Measuring events with MEDs

I want to do a recording with multiple MEDs during an event that will be an hour or two long. I’m thinking of just taking the number of ones and zeros from each read of a device and graphing the cumulative zscore over the whole period, and doing this separately for each device. And also a combined cumulative zscore similar to how the global consciousness project used to do it.
The question I have is GCP only had 200 bits per sec to deal with. The MEDs obviously have a much higher output and storing all that info, either in memory or on disk, is going to be big, so how to avoid that? I was wondering if there’s any kind of sampling I could do or some other statistical technique I could employ to help avoid this. Perhaps some kind of on the fly calculations to save on memory.
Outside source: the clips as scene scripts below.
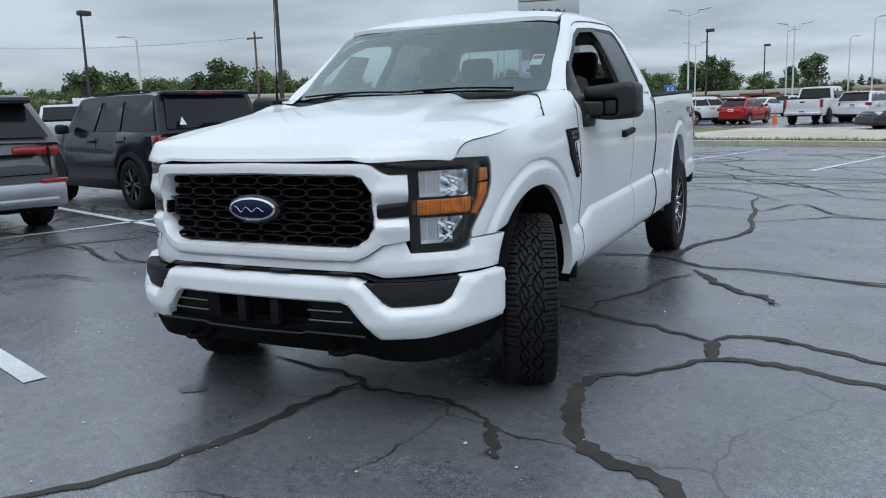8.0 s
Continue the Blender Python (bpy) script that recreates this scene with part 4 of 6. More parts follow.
# rear wall of the cab with its window
rw = [(-.90, .45), (.90, .45), (.93, 1.30), (.66, 1.80), (.55, 1.83), (-.55, 1.83), (-.66, 1.80), (-.93, 1.30)]
rh = rounded([(-.66, 1.38), (.66, 1.38), (.54, 1.73), (-.54, 1.73)], .05)
rear_y = lambda z: 2.555 - max(0, z - 1.35) * .16
solid("cab_back", *sheet(rw, .08, lambda u, w, d: (u, rear_y(w) - d, w), [rh], .04, .003), white_paint, truck)
solid("rear_window", *sheet(rh, .1, lambda u, w, d: (u, rear_y(w) - .012 - d, w), (), 0, 0), pane("rear_glass", (0.50, 0.55, 0.54), 1.0, 1.5, .005, .02), truck, "tinted rear window")
# headliner, floor and firewall close the cab
headliner_grey = surface("headliner_grey", (.30, .31, .32), .9)
solid("headliner", *sheet([(-.62, 1.12), (.62, 1.12), (.62, 2.42), (-.62, 2.42)], .1, lambda u, w, d: (u, w, roof_z(u, w) - .05 - d), (), .02, 0), headliner_grey, truck)
boxed("cab_floor", -.90, .90, .56, 2.52, .46, .52, deep_black, truck, "dark cab floor")
boxed("firewall", -.76, .76, .20, .26, .5, 1.22, deep_black, truck)
for k in (1, -1):
    boxed("door_lining", k * .93 - .012, k * .93 + .012, .58, 2.48, .52, 1.31, seat_cloth, truck, "dark door lining")
boxed("engine_bay", -.70, .70, -.66, .26, .45, 1.08, deep_black, truck, "dark engine bay")
boxed("chassis_frame", -.45, .45, -.60, 4.6, .38, .52, deep_black, truck, "black chassis frame")
boxed("rear_axle", -.80, .80, 3.62, 3.76, .33, .47, dull_steel, truck, bevel=.05)
boxed("front_axle", -.75, .75, -.06, .06, .33, .45, dull_steel, truck, bevel=.04)

# dash, wheel, seats
dash = [(-.86, .52), (.86, .52), (.82, .95), (.45, 1.02), (-.45, 1.02), (-.82, .95)]
solid("dashboard", *sheet(dash, .06, lambda u, w, d: (u, w, 1.345 + .035 * math.sin((w - .5) * 5) - d), (), .35, .02), dash_grey, truck, "grey dashboard")
boxed("infotainment", -.16, .16, .93, 1.0, 1.26, 1.44, gloss_black, truck, "black touch screen", bevel=.012)
v, f = lathe([(.185 + .014 * math.cos(a), .014 * math.sin(a)) for a in np.linspace(0, 2 * math.pi, 9)], 36)
sw = solid("steering_wheel", v, f, black_plastic, truck, "black steering wheel", matrix=pose(.40, 1.14, 1.30, -62, 0, 0))
boxed("hub", -.06, .06, -.05, .05, -.02, .02, black_plastic, sw, bevel=.015)
boxed("spoke", -.185, .185, -.014, .014, -.01, .01, grey_plastic, sw, bevel=.006)


def seat(x, y, wide, name, heads):
    s = boxed(name, x - wide / 2, x + wide / 2, y, y + .55, .72, .90, seat_cloth, truck, "dark cloth seat", bevel=.05)
    boxed("backrest", x - wide / 2, x + wide / 2, -.08, .08, 0, .66, seat_cloth, s, bevel=.07, m=pose(0, y + .52, .84, -14, 0, 0))
    for h in heads:
        boxed("headrest", h - .135, h + .135, -.055, .055, 0, .21, seat_cloth, s, bevel=.05, m=pose(0, y + .69, 1.475, -10, 0, 0))
        for q in (-.05, .05):
            solid("stem", *tube([(h + q, y + .68, 1.42), (h + q, y + .70, 1.52)], .007, 6), chrome, s)


seat(.42, 1.05, .56, "front_seat", (.42,))
seat(-.42, 1.05, .56, "front_seat", (-.42,))
seat(0, 1.80, 1.4, "rear_bench", (-.42, .42))
boxed("rear_view_mirror", -.125, .125, -.02, .02, -.035, .035, black_plastic, shield, bevel=.015, matrix=pose(0, .95, 1.70))
boxed("sensor_pod", -.12, .12, -.05, .06, -.03, .03, grey_plastic, shield, bevel=.02, matrix=pose(0, 1.03, 1.765, -38))
# window stickers
solid("price_sheet", *sheet([(.90, 1.36), (1.42, 1.36), (1.42, 1.66), (1.16, 1.66)], .08, lambda y, z, d: (-(cab_x(z, y) - .022), y, z), (), 0, 0), paper_white, doors[1], "printed price sheet taped inside the door window")
for z in (1.40, 1.44, 1.48, 1.52, 1.56, 1.60):
    boxed("print_bar", 0, .16 if z > 1.55 else .2, -.002, .002, -.010, .010, surface("print_green", (.12, .35, .30), .6), doors[1], bevel=0,
          matrix=pose(-(cab_x(z, 1.2) - .026) - .002, 1.17 if z > 1.55 else 1.12, z, 0, 0, 90))
st = solid("window_tag", *sheet([(.64, 1.515), (.70, 1.515), (.70, 1.575), (.64, 1.575)], .05, lambda u, w, d: (u, ws(u, w) + .010, w), (), 0, 0), paper_white, shield, "small paper tag inside the windshield")
solid("tag_bar", *sheet([(.645, 1.548), (.695, 1.548), (.695, 1.568), (.645, 1.568)], .05, lambda u, w, d: (u, ws(u, w) + .008, w), (), 0, 0), decal_red, st, "red printed bar")

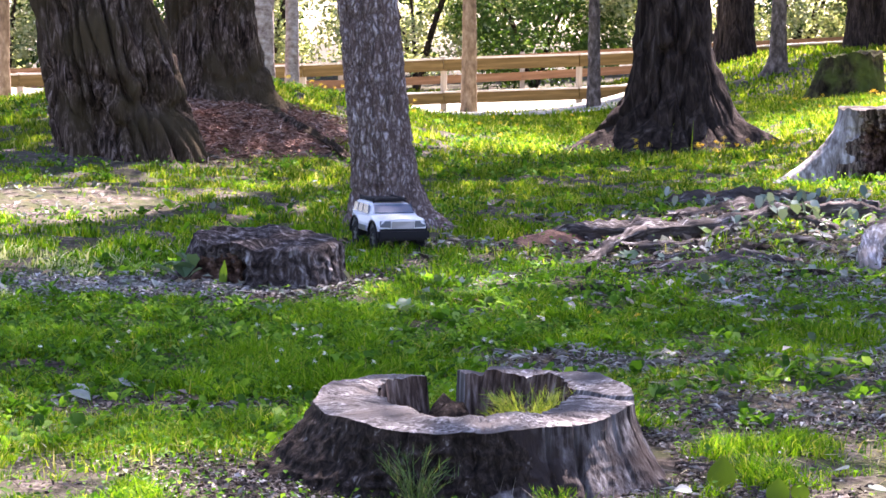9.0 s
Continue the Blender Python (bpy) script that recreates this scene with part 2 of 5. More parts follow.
HOLLOW_WOOD = grain("hollow_inside_wood", [(0.36, (0.02, 0.013, 0.01)), (0.48, (0.075, 0.05, 0.037)), (0.58, (0.17, 0.125, 0.1)), (0.72, (0.36, 0.31, 0.27))],
                    scale=(70, 70, 3), bump=1.0, dist=0.008, rough=0.9, spec=0.12, detail=8)
MOSSY = grain("mossy_rotten_bark", [(0.36, (0.01, 0.008, 0.005)), (0.5, (0.04, 0.032, 0.018)), (0.62, (0.085, 0.08, 0.03)), (0.74, (0.2, 0.19, 0.1))],
              scale=(14, 14, 6), bump=1.0, dist=0.02, rough=0.95, spec=0.1, detail=9, blotch=(0.07, 0.09, 0.02), blotch_scale=4)
BARK_FLAKY = grain("flaky_stump_bark", [(0.4, (0.013, 0.01, 0.009)), (0.51, (0.05, 0.039, 0.034)), (0.6, (0.15, 0.132, 0.125)), (0.71, (0.42, 0.405, 0.4))],
                   scale=(30, 30, 16), bump=1.0, dist=0.015, rough=0.92, spec=0.12, detail=9, distort=0.7)
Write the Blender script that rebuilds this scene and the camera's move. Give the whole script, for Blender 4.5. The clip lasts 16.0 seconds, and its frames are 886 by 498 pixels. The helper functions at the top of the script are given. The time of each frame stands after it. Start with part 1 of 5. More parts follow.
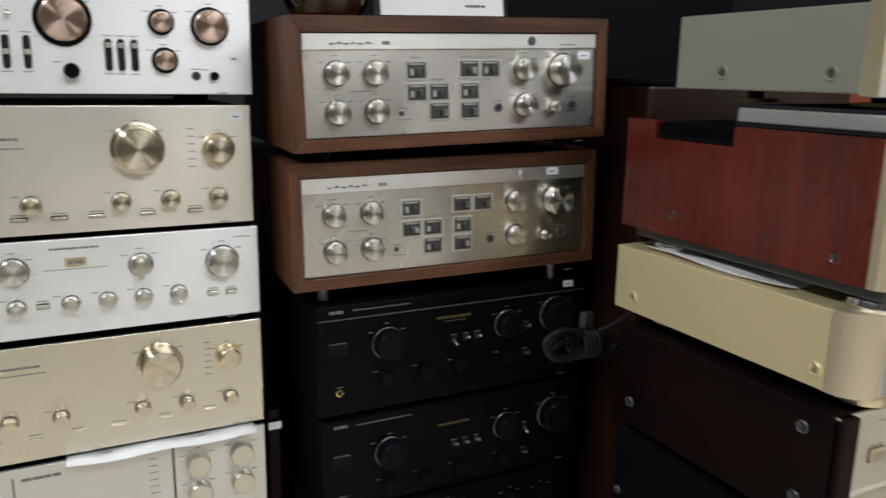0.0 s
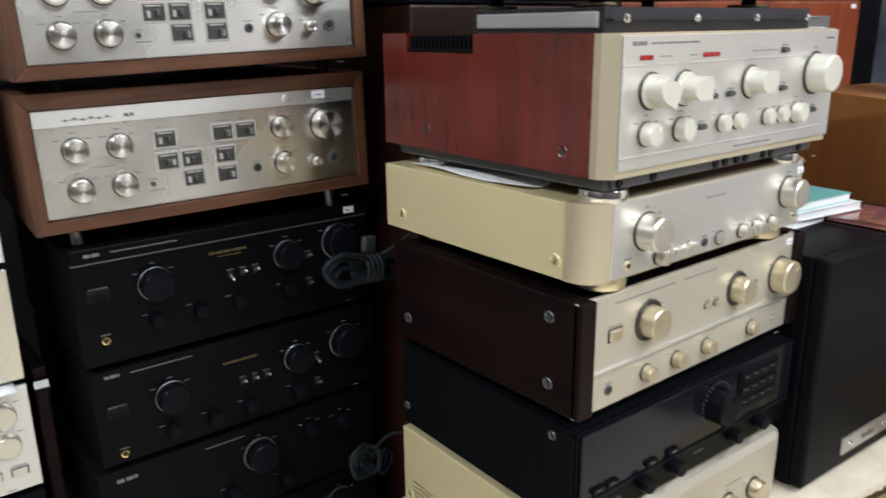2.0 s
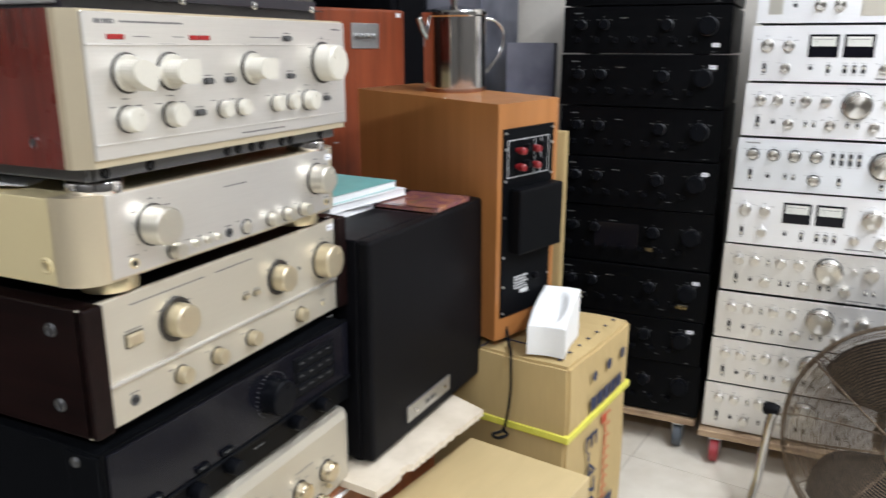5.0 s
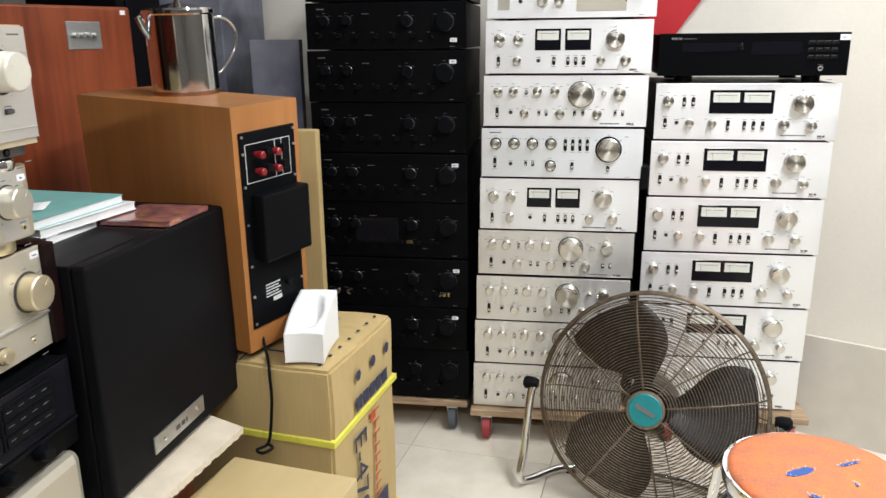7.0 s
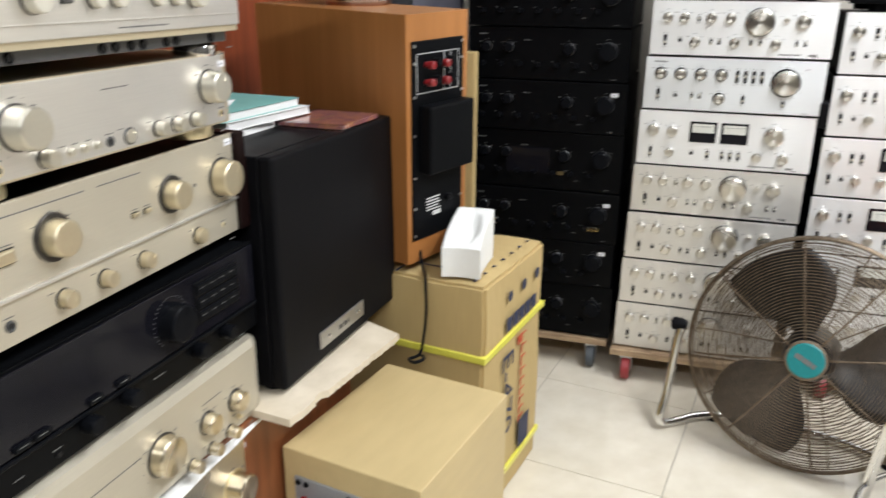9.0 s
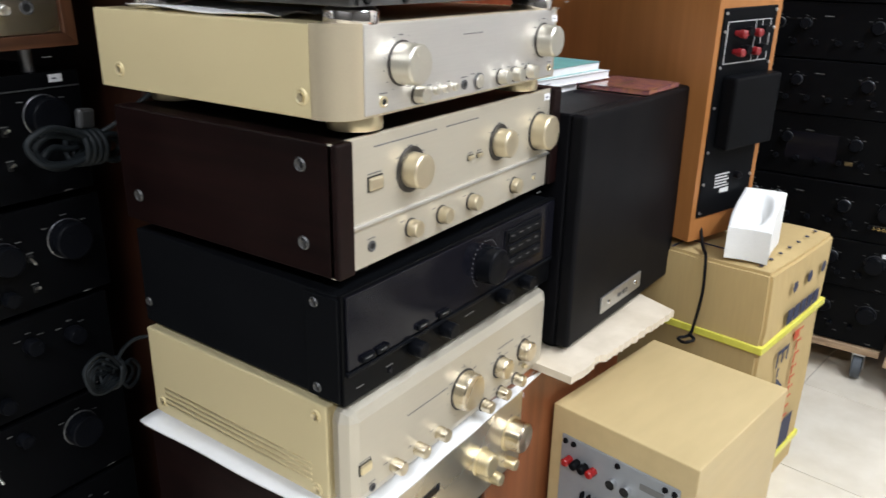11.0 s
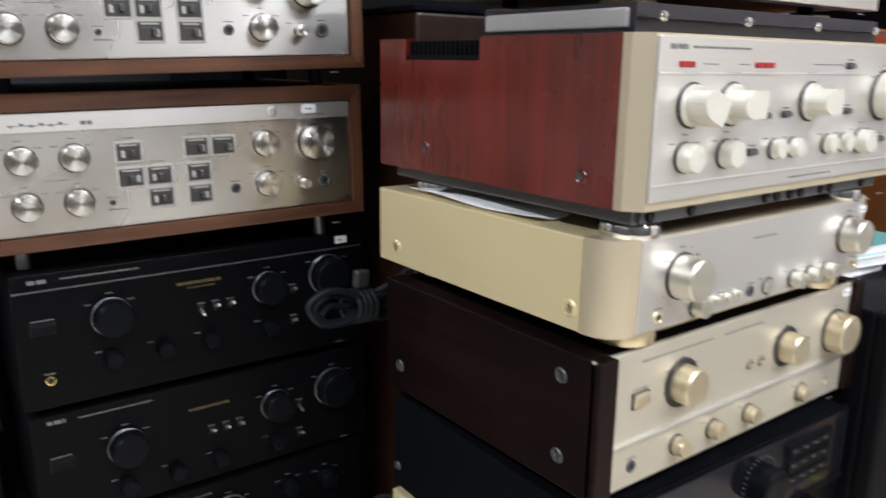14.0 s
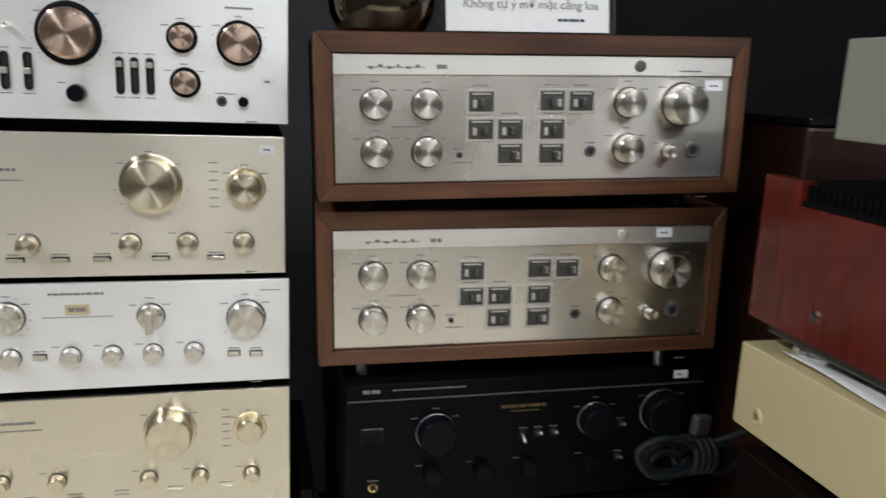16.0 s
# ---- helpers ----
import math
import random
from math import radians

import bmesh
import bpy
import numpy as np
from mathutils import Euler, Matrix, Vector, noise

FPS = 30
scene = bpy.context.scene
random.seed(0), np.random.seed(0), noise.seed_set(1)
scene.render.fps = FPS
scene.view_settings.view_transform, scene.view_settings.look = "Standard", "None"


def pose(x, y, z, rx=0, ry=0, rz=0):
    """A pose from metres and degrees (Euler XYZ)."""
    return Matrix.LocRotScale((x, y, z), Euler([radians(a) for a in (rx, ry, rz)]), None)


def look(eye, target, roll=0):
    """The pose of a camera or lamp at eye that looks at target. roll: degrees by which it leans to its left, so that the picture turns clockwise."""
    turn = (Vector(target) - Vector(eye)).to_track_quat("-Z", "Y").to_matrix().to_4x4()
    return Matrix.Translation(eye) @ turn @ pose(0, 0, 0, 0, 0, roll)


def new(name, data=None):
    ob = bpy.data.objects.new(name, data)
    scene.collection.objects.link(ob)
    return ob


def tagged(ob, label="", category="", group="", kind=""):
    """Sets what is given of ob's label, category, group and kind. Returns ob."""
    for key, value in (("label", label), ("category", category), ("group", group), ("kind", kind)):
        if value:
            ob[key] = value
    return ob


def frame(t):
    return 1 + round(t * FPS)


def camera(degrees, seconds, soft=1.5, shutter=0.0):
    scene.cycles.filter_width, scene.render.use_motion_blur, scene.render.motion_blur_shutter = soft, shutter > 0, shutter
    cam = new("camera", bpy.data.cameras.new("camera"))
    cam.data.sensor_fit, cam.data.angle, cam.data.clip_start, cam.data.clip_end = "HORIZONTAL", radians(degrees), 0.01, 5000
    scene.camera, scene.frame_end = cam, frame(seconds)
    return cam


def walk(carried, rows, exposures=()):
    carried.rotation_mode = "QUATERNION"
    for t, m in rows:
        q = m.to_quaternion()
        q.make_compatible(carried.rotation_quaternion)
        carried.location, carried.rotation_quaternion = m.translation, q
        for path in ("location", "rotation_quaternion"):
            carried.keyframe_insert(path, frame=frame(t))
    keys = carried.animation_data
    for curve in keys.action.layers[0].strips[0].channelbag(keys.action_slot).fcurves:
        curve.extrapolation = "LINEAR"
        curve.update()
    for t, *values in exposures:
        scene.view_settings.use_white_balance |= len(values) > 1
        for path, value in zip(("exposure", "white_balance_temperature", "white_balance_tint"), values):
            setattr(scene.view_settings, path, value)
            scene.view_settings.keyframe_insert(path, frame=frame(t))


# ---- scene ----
cam = camera(59.8, 16.0, soft=1.45, shutter=0.5)
PATH = [
    (0, (0.2098, 0.0720, 1.1932), (1.0186, 1.6737, 0.7884), 1.0),
    (0.5, (0.2344, 0.0393, 1.1932), (1.1551, 1.5766, 0.7774), 0.2),
    (1, (0.2528, 0.0261, 1.1868), (1.2486, 1.5143, 0.7645), -0.1),
    (1.5, (0.2798, 0.0256, 1.1666), (1.3240, 1.4669, 0.6992), -0.7),
    (2, (0.2962, 0.0174, 1.1509), (1.3982, 1.4002, 0.6403), -0.7),
    (2.5, (0.3117, 0.0037, 1.1307), (1.5054, 1.3004, 0.6026), -0.5),
    (3, (0.3148, -0.0005, 1.1233), (1.5414, 1.2630, 0.5906), -0.3),
    (3.5, (0.3207, -0.0042, 1.1114), (1.5854, 1.2234, 0.5851), -0.2),
    (4, (0.3313, -0.0255, 1.1150), (1.6949, 1.1148, 0.6385), -0.4),
    (4.5, (0.3662, -0.0580, 1.1150), (1.8701, 0.8979, 0.6560), -0.5),
    (5, (0.3984, -0.0780, 1.1132), (2.0146, 0.6636, 0.6422), 0.2),
    (5.2, (0.4091, -0.0871, 1.1114), (2.0525, 0.5850, 0.6265), 0.3),
    (7.3, (0.4522, -0.1443, 1.1261), (2.2064, 0.1042, 0.6311), -0.6),
    (7.5, (0.4542, -0.1437, 1.1252), (2.2067, 0.1060, 0.6219), -0.6),
    (8, (0.4536, -0.1352, 1.1104), (2.1961, 0.1449, 0.5916), -0.4),
    (8.5, (0.4457, -0.1088, 1.0874), (2.1602, 0.2652, 0.5345), 0.1),
    (9, (0.4318, -0.0675, 1.0608), (2.0877, 0.4667, 0.4609), 0.4),
    (9.5, (0.4219, -0.0296, 1.0442), (2.0110, 0.6409, 0.4011), 0.6),
    (10, (0.4089, -0.0061, 1.0304), (1.9345, 0.7750, 0.3606), 0.8),
    (10.2, (0.4008, 0.0073, 1.0267), (1.8993, 0.8356, 0.3533), 0.7),
    (12.3, (0.3144, 0.0633, 1.0569), (1.6718, 1.1887, 0.5307), 2.6),
    (12.5, (0.3171, 0.0629, 1.0670), (1.6593, 1.2158, 0.5620), 2.8),
    (12.8, (0.3175, 0.0626, 1.0815), (1.6393, 1.2472, 0.5990), 2.8),
    (13, (0.3198, 0.0664, 1.0889), (1.6275, 1.2712, 0.6158), 2.5),
    (13.5, (0.3476, 0.0809, 1.0901), (1.5721, 1.3864, 0.6637), 2.3),
    (14, (0.4014, 0.1050, 1.1181), (1.4717, 1.5380, 0.6864), 0.7),
    (14.5, (0.4115, 0.1267, 1.1458), (1.2809, 1.6954, 0.7346), 0.4),
    (15, (0.4021, 0.1458, 1.1720), (1.1077, 1.8037, 0.7890), 1.5),
    (15.5, (0.3974, 0.1858, 1.1960), (0.9873, 1.8873, 0.8151), 2.5),
    (16, (0.4094, 0.2323, 1.2218), (0.8400, 1.9749, 0.8197), 2.3),
]
EXPOSURES = [(0, -0.1, 6350, 10), (0.5, 0.0, 6350, 10), (1, 0.15, 6300, 10), (1.5, 0.35, 6200, 10), (2, 0.4, 6100, 10), (3, 0.48, 6000, 12), (5, 0.45, 6100, 12), (7.5, 0.4, 6450, 10), (8.5, 0.4, 6450, 10), (10, 0.48, 6300, 10), (12.5, 0.5, 5980, 14), (13.5, 0.52, 6120, 13), (14.5, 0.48, 6020, 13), (15, 0.38, 6060, 12), (15.5, 0.14, 6250, 10), (16, 0.02, 6300, 10)]
walk(cam, [(t, look(eye, target, roll)) for t, eye, target, roll in PATH], EXPOSURES)

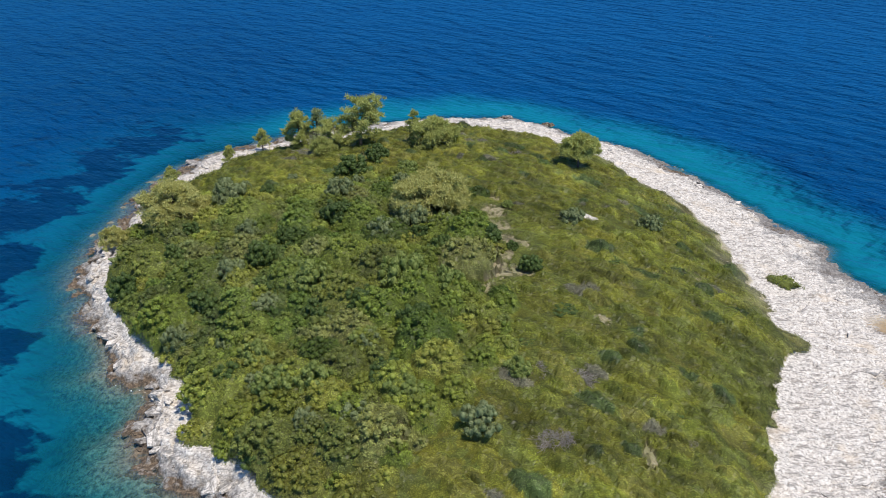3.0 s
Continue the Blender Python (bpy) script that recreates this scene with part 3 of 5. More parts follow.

That’s only about 180Mbytes for two generators over two hours. Not a lot in absolute memory size. Your best bet is to store it in RAM and save to disk at the end. Or, save in smaller blocks if RAM is somehow limited. The issue there is you could lose some data while saving to disk unless your program uses two blocks of RAM for each device - one to accept new data and the other to write to disk, alternating back and forth between the two.

You might consider counting the number of 1s in blocks of 8-bit bytes, say 10-100 bytes at a time, but that will limit your flexibility for processing later on. The smaller the block size, the better.

Thank you.
Parking Warden seems to bug out at about 20-30 mins as shown by the sudden downward spike.

I think I’ll work on just recording the raw data and then can post process into graphs and what not later on.
That’ll also save battery on my laptop during the event.

Because you have two separate signals you may want to create an application that integrates the two signals together discriminating their rising and following trending state entrainment. You will save 1/2 the storage and gain a potential coherence metric for mental intention. Further, summing processing is possible on the fly to assess at a slower sampling rate the continuous differential between entrainment states and non-entrainment states, 1s being positive entrainment states and 0’s being negative entrainment states. This differential pattern could be used to drive a right and left application that you would be able to compare active participant mental intention and an ambient environmental state.

One thing that can cause that condition is a memory leak. Eventually the app just runs out of allocated memory, or memory in general. It’s not too hard to see a memory leak, but it can be a little more difficult to fix one.